··· Dataset section ···
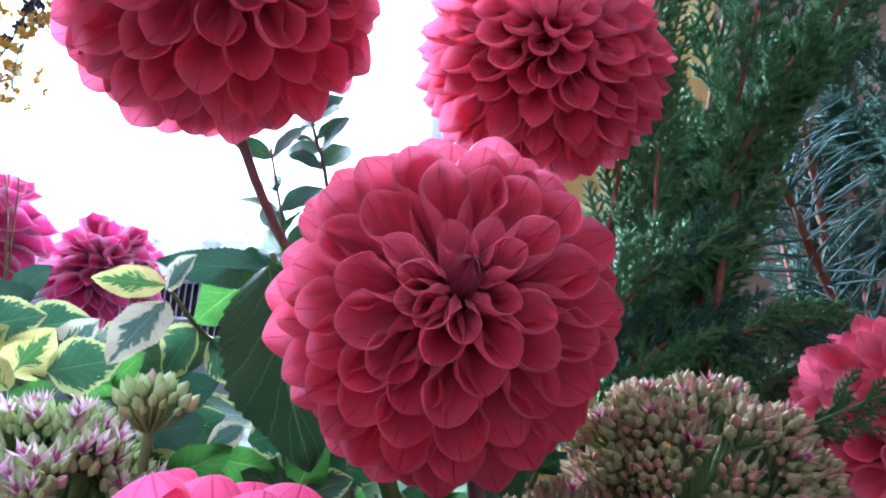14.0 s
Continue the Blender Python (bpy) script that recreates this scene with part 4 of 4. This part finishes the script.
conifer("conifer_tip", [(0.150, 0.325, 1.085), (0.140, 0.285, 1.082), (0.1418, 0.2520, 1.0856), (0.1506, 0.2370, 1.0974), (0.1604, 0.2250, 1.1080)], JUN_SPRIGS, 10, "single green conifer tip in front of a dahlia", "conifer twig", JUNIPER, (0.2, -0.9, 0.5), 0.50, 0.0008, 42, 0.6, 111, 0.45, taper=0.35)


def pine(line, count, length, label, seed, scale=1.0):
    rnd = random.Random(seed)
    base = Vector(line[0])
    br = thing("pine_twig", Matrix.Translation(base), label, "conifer twig", "conifer twigs")
    pts = [p - base for p in smooth_line(line, 24)]
    v, f, uv = tube(pts, [0.0027 * (1.1 - 0.5 * i / 23) * (1.25 if i % 2 else 0.9) for i in range(24)], 8)
    part("branch", mesh("branch", v, f, BARK, uv), br, label="rough red-brown bark")
    fr = frames_along(pts)
    pile = Pile()
    for k in range(count):
        s = (k / count) ** 0.8
        j = min(22, int((0.25 + 0.75 * s) * 23))
        t, a, b = fr[j]
        w = k * 2.39996
        o = a * math.cos(w) + b * math.sin(w)
        d = (t * rnd.uniform(0.1, 0.7) + o).normalized()
        p = pts[j] + o * 0.002
        l = length * rnd.uniform(0.7, 1.1)
        sag = Vector((0, 0, -0.08 * l))
        pile.add(*tube([p, p + d * l * 0.55, p + d * l + sag], [0.00055 * scale, 0.00055 * scale, 0.00015], 3, False))
    part("needles", pile.mesh("needles", NEEDLE), br, kind="stuff", label="long blue-green needles")
    hub = pts[-1]
    bud_v, bud_f, bud_uv = bud_shape(0.42, 7)
    part("end_bud", mesh("end_bud", bud_v, bud_f, BARK, bud_uv), br, align(hub, fr[-1][0], 0, 0.006, 0.009))
    return br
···
[The task]
Give all the lines above again, character for character, without pictures.

[Reply]
14.0 s
Continue the Blender Python (bpy) script that recreates this scene with part 4 of 4. This part finishes the script.
conifer("conifer_tip", [(0.150, 0.325, 1.085), (0.140, 0.285, 1.082), (0.1418, 0.2520, 1.0856), (0.1506, 0.2370, 1.0974), (0.1604, 0.2250, 1.1080)], JUN_SPRIGS, 10, "single green conifer tip in front of a dahlia", "conifer twig", JUNIPER, (0.2, -0.9, 0.5), 0.50, 0.0008, 42, 0.6, 111, 0.45, taper=0.35)


def pine(line, count, length, label, seed, scale=1.0):
    rnd = random.Random(seed)
    base = Vector(line[0])
    br = thing("pine_twig", Matrix.Translation(base), label, "conifer twig", "conifer twigs")
    pts = [p - base for p in smooth_line(line, 24)]
    v, f, uv = tube(pts, [0.0027 * (1.1 - 0.5 * i / 23) * (1.25 if i % 2 else 0.9) for i in range(24)], 8)
    part("branch", mesh("branch", v, f, BARK, uv), br, label="rough red-brown bark")
    fr = frames_along(pts)
    pile = Pile()
    for k in range(count):
        s = (k / count) ** 0.8
        j = min(22, int((0.25 + 0.75 * s) * 23))
        t, a, b = fr[j]
        w = k * 2.39996
        o = a * math.cos(w) + b * math.sin(w)
        d = (t * rnd.uniform(0.1, 0.7) + o).normalized()
        p = pts[j] + o * 0.002
        l = length * rnd.uniform(0.7, 1.1)
        sag = Vector((0, 0, -0.08 * l))
        pile.add(*tube([p, p + d * l * 0.55, p + d * l + sag], [0.00055 * scale, 0.00055 * scale, 0.00015], 3, False))
    part("needles", pile.mesh("needles", NEEDLE), br, kind="stuff", label="long blue-green needles")
    hub = pts[-1]
    bud_v, bud_f, bud_uv = bud_shape(0.42, 7)
    part("end_bud", mesh("end_bud", bud_v, bud_f, BARK, bud_uv), br, align(hub, fr[-1][0], 0, 0.006, 0.009))
    return br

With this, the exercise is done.